Да, белые генералы должны были рано или поздно попасть в круг интересов евразийцев. Появление Скоблила здесь не случайно. Однако для евразийцев генералы менее ценны, чем среднее офицерство. Генералы вряд ли откажутся от догм белой борьбы. И Савицкий отмечает:, "Ведь в настоящее время нами заинтересовались люди вполне определенной формации. Это промежуточный командный слой, который внутренне наиболее близок к аналогичным контингентам с другой (разрядка наша. — Авт.) стороны".
Вот где разгадка! Евразийцы уже идут по мосту обратно в Россию, и им важно найти там опору. Не случайно в заметках Савицкого есть открытое противопоставление евразийства и Кутепова. Кутепов с его непримиримостью не воспринимается. Не случайно, в "Секретной переписке" Совета евразийства о людях Кутепова говорится отрицательно: "Решительно не понимаю, на что они нам нужны…Все, кто видел г-жу Шульц при первом ее появлении вместе с Федоровым (Якушевым. — Авт.)… единогласно охарактеризовали ее самым нелестным образом…Если же мы наберем себе окружение из господ вроде племянников (конспиративное имя четы Шульц. — Авт.), то это окружение станет для нас обузой и свяжет нас так, что мы скоро и рта не сможем открыть…"
Горячая жажда борьбы, которой было пронизано каждое движение Марии Владиславовны, для евразийцев казалось пережитком гражданской войны. Если в "Тресте" они не заметили опасности, то в своей среде все оттенки воспринимались ими отчетливо.

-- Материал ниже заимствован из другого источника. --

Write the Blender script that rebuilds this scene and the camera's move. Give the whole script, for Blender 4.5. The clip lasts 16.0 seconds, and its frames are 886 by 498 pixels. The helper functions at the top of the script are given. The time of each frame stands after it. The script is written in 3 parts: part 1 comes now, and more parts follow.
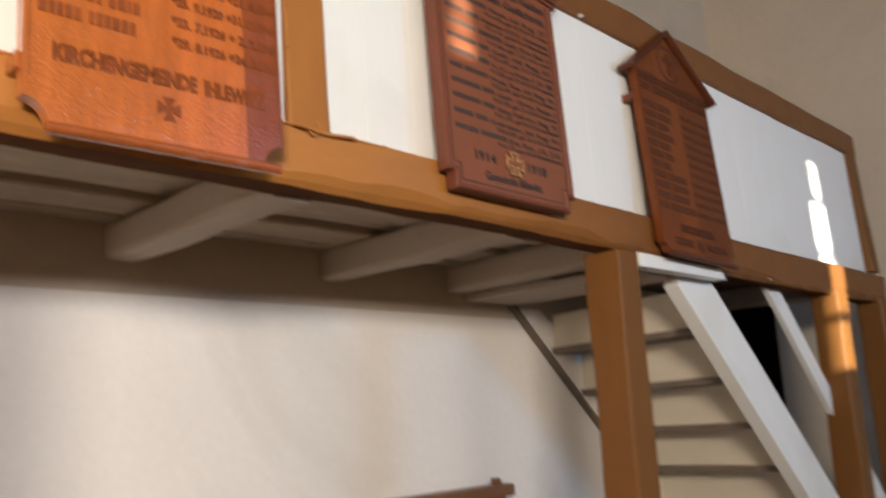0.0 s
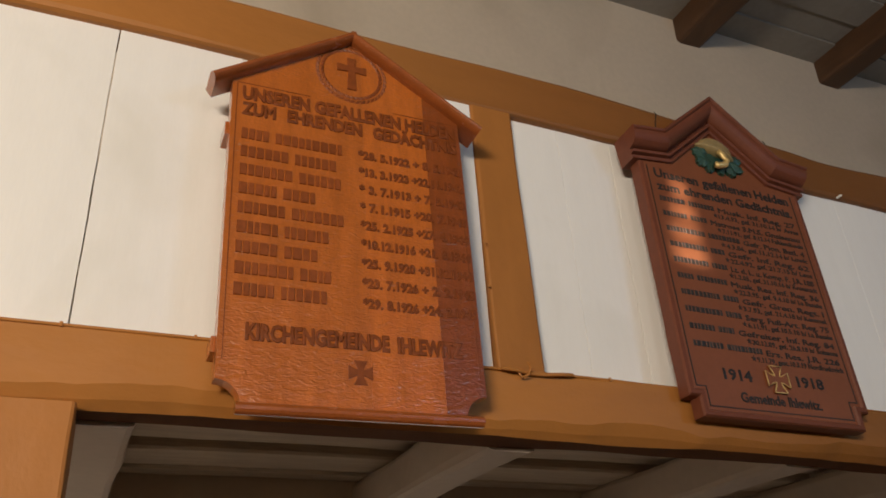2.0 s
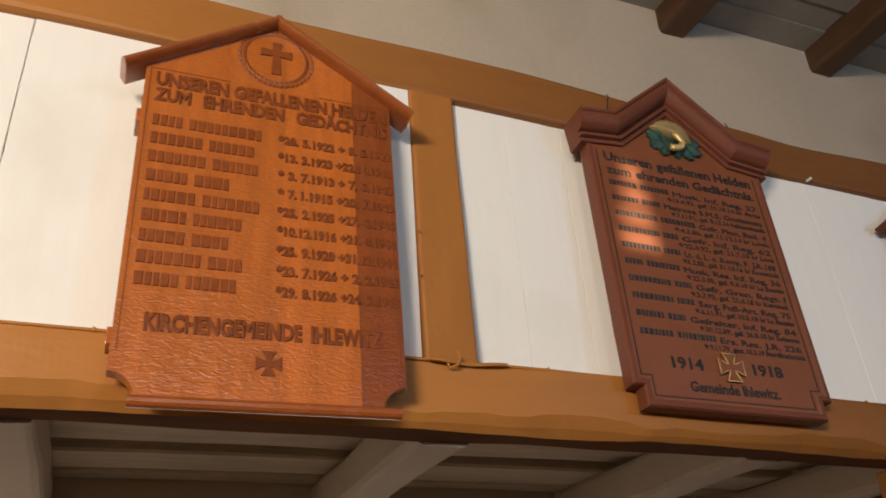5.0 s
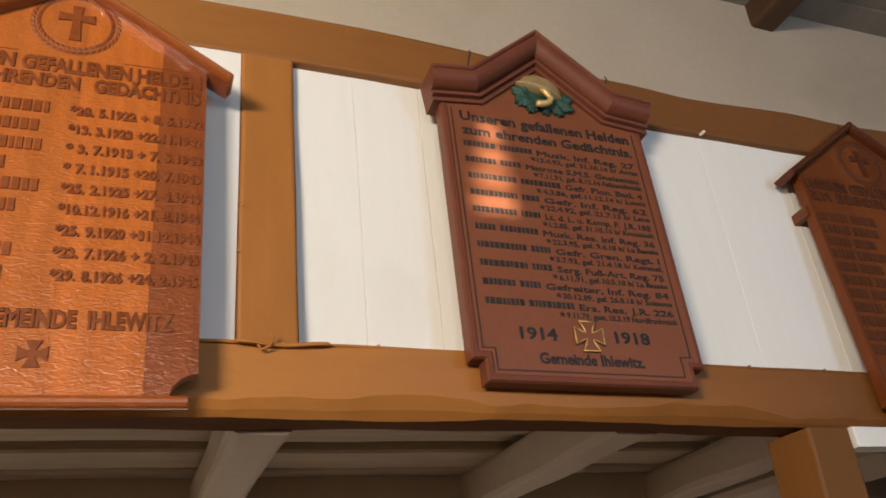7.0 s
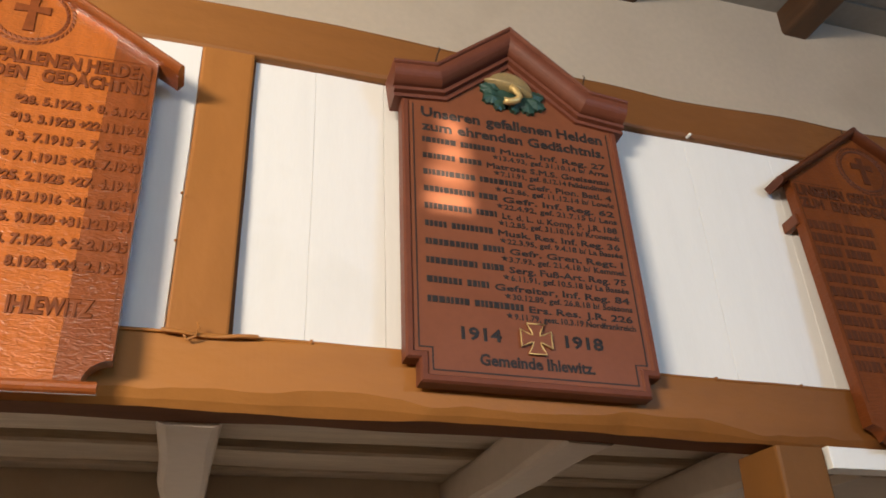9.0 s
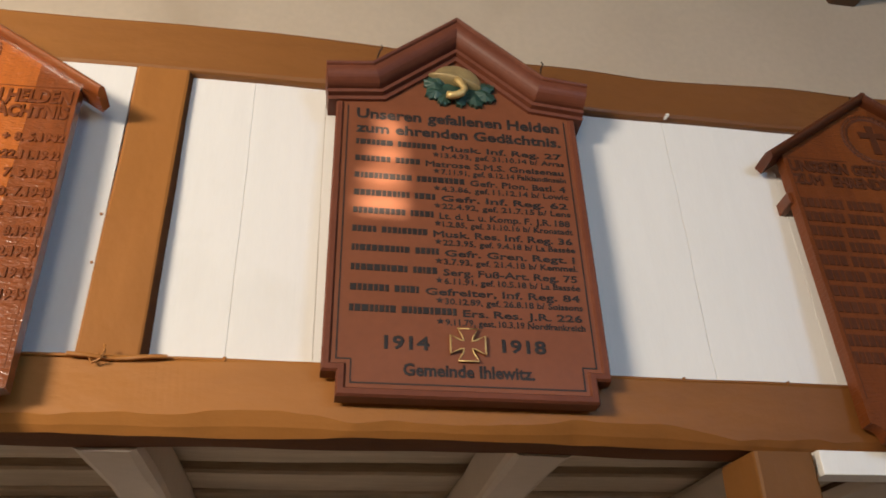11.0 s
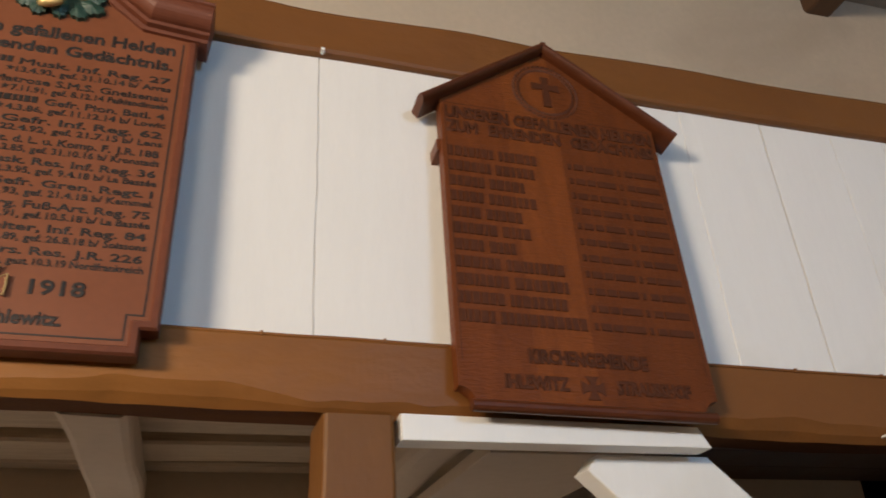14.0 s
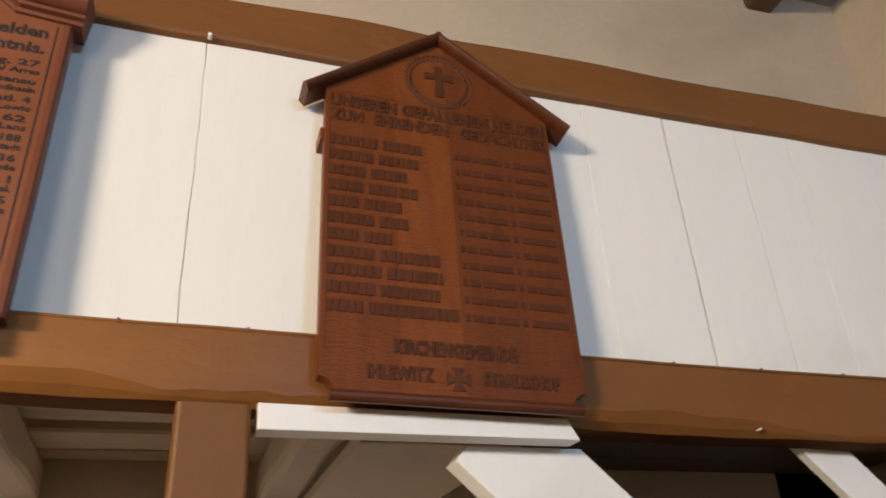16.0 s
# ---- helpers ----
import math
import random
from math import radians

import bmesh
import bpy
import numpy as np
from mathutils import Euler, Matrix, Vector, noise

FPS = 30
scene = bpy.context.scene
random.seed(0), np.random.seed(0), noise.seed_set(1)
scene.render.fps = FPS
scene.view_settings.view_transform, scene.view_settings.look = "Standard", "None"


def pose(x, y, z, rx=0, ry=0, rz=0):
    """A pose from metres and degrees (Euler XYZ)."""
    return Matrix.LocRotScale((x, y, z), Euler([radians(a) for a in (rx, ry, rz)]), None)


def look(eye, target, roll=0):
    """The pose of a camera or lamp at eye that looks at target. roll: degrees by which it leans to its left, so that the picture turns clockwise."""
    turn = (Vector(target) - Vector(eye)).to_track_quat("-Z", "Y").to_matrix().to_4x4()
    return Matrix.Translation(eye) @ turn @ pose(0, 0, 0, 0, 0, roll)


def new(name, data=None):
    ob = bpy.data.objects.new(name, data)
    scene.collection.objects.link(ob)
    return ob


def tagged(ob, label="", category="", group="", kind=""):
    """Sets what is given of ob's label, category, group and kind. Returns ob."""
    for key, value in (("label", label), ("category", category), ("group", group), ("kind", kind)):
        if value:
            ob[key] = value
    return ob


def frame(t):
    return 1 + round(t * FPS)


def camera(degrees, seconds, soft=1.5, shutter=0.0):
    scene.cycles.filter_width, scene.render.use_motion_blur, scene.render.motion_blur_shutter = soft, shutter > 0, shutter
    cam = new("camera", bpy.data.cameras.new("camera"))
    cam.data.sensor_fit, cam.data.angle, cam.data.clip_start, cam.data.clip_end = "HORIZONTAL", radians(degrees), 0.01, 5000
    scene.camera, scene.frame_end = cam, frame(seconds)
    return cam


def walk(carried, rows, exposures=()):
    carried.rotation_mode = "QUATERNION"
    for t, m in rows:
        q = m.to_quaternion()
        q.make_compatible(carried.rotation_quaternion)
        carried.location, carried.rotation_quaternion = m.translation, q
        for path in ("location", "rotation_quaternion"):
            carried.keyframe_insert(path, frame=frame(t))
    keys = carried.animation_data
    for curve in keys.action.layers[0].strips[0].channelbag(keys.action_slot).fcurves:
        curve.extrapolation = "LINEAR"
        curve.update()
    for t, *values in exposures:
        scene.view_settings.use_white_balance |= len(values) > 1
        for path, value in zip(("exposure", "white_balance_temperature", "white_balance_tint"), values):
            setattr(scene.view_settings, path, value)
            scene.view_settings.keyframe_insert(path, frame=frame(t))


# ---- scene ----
cam = camera(56.7, 16.0, soft=1.7, shutter=0.5)
PATH = [
    (0, (-1.2556, -1.6081, 1.5825), (0.1436, -0.2320, 1.9684), -2.84),
    (0.5, (-1.2014, -1.5665, 1.6187), (-0.0305, -0.0627, 2.2248), -3.13),
    (1, (-1.1316, -1.5339, 1.6642), (-0.1837, 0.0435, 2.4476), -3.50),
    (1.5, (-1.0414, -1.5598, 1.6926), (-0.2360, 0.0526, 2.5595), -3.59),
    (2, (-0.9914, -1.5940, 1.6851), (-0.2476, 0.0232, 2.5970), -2.85),
    (2.5, (-0.9673, -1.6147, 1.6794), (-0.2599, 0.0142, 2.5994), -2.45),
    (3, (-0.9487, -1.6369, 1.6570), (-0.2716, 0.0029, 2.5804), -2.16),
    (5.5, (-0.6760, -1.5665, 1.6659), (0.0363, 0.0537, 2.5974), -4.14),
    (6, (-0.5860, -1.5501, 1.6673), (0.1518, 0.0685, 2.5815), -5.26),
    (6.5, (-0.4687, -1.5674, 1.6682), (0.2649, 0.0605, 2.5690), -5.90),
    (7, (-0.3216, -1.5947, 1.6796), (0.3644, 0.0553, 2.5778), -5.64),
    (7.5, (-0.2107, -1.6201, 1.6778), (0.4066, 0.0527, 2.5836), -5.13),
    (8, (-0.1543, -1.6416, 1.6726), (0.4150, 0.0441, 2.5859), -4.67),
    (8.5, (-0.1202, -1.6497, 1.6678), (0.4433, 0.0381, 2.5808), -3.56),
    (9, (-0.0536, -1.6217, 1.6498), (0.4879, 0.0597, 2.5877), -2.08),
    (11.5, (0.4427, -1.6042, 1.6728), (0.7123, 0.1210, 2.6482), -1.87),
    (12, (0.5192, -1.6197, 1.6653), (0.8503, 0.1027, 2.6263), -1.35),
    (12.5, (0.6241, -1.5705, 1.6470), (0.9927, 0.1408, 2.6142), -1.03),
    (13, (0.7854, -1.5241, 1.6616), (1.2372, 0.1688, 2.6259), -1.89),
    (13.5, (0.9044, -1.5033, 1.6733), (1.4346, 0.1826, 2.6097), -3.71),
    (14, (1.0470, -1.5227, 1.6706), (1.5821, 0.1678, 2.5957), -3.09),
    (14.5, (1.1692, -1.5404, 1.6747), (1.7040, 0.1512, 2.5979), -2.58),
    (15, (1.2260, -1.5571, 1.6702), (1.7521, 0.1431, 2.5826), -2.93),
    (15.5, (1.2538, -1.5755, 1.6655), (1.7642, 0.1295, 2.5779), -3.40),
    (16, (1.2750, -1.5839, 1.6617), (1.8535, 0.1044, 2.5645), -2.93),
]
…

И действительно, расхождения между идеологией белой борьбы и евразийством были велики. Для ГПУ рано или поздно эти расхождения должны были стать заметны и тогда неизбежно должны были последовать попытки высечь из них искры пожара.
В начале 1925 года чета Шулъц была использована контрразведывательным отделом для заманивания на территорию СССР английского разведчика Сиднея Рейли. Косвенно в этом принимал участие и Кутепов, с которым Рейли встречался в Париже. К возможностям эмиграции англичанин был настроен критически, зато силы "Треста" казались ему значительными.